How to Use This Script

Follow these steps to use ai_data_masking.py effectively:

Integrate the script into your preprocessing pipeline.
Define masking rules for specific attributes or use the provided defaults.
Load the dataset and specify which columns require masking.
Run the mask_dataset function to generate a masked version of the dataset.

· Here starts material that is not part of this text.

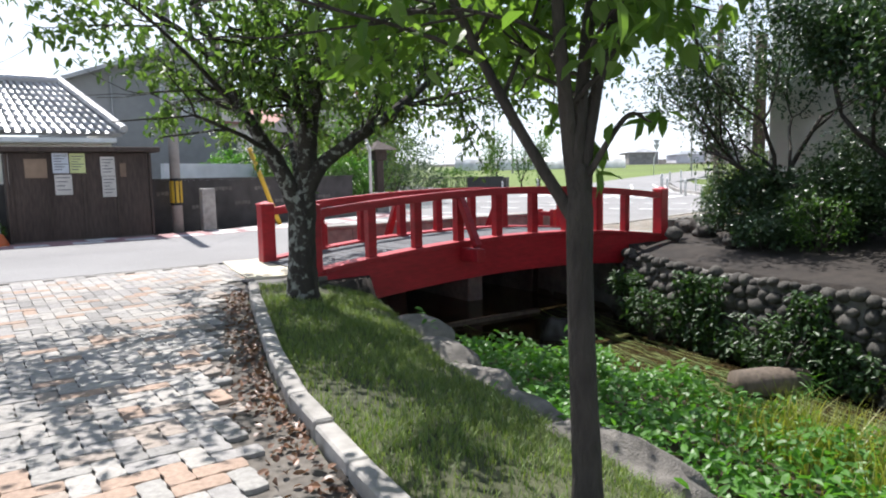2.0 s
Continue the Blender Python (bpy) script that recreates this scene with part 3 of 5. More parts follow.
def limbed_tree(name, at, label, trunk, limbs, twigs, seed, leaf, bark, size, shoots=7, reach=0.9, per=5, floor_z=1.7, depth=2, knots=0.1, shoot_from=0.4):
    """A tree whose trunk and main limbs follow given lines; shoots fork off the limbs, and hanging twigs carry leaves.

    trunk: points and radii; limbs: points, first and last radius; twigs: points, number of leaves. Lines are in world metres."""
    rng = np.random.default_rng(seed)
    t = thing(name, at, label, "tree")
    o = Vector(at)
    bm = bmesh.new()
    line = smooth_line([p for p, r in trunk], 6)
    rad = [float(r) for r in np.interp(np.linspace(0, len(trunk) - 1, len(line)), range(len(trunk)), [r for p, r in trunk])]
    tube(bm, [p - o for p in line], rad, 28)
    for v in bm.verts:
        q = v.co * 5
        v.co += Vector((noise.noise(q), noise.noise(q + Vector((9, 0, 0))), 0)) * trunk[1][1] * knots + Vector((noise.noise(q * 4), noise.noise(q * 4 + Vector((9, 0, 0))), 0)) * trunk[1][1] * knots * 0.35
    part("trunk", bm, bark, t, smooth=True)
    tips = []
    for pts, r0, r1 in limbs:
        line = smooth_line(pts, 6)
        n = len(line)
        bm = bmesh.new()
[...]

            # Example Usage
            from ai_data_masking import DataMasker

            data = {
                "email": ["user3@gmail.com", "sample@yahoo.com"],
                "phone": ["345-678-9012", "789-123-4567"],
                "credit_card": ["5678-1234-5678-9012", "4321-9876-4321-1234"]
            }

            masker = DataMasker()
            masked_data = masker.mask_dataset(data, ["email", "phone", "credit_card"])
            print(masked_data)

Role in the G.O.D. Framework

Preprocessing: Applied within pipelines such as ai_automated_data_pipeline.py to ensure privacy before analysis.
Monitoring and Reporting: Works alongside ai_data_monitoring_reporting.py to log and verify masked data.
Security Compliance: Used in conjunction with ai_data_privacy_manager.py for data regulation adherence.

Future Enhancements

Dynamically Generated Rules: Enable automatic inference of masking rules based on dataset patterns.
Advanced Tokenization: Use reversible algorithms to allow controlled restoration of masked data.
International Standards Compliance: Expand masking options to address regional data privacy laws.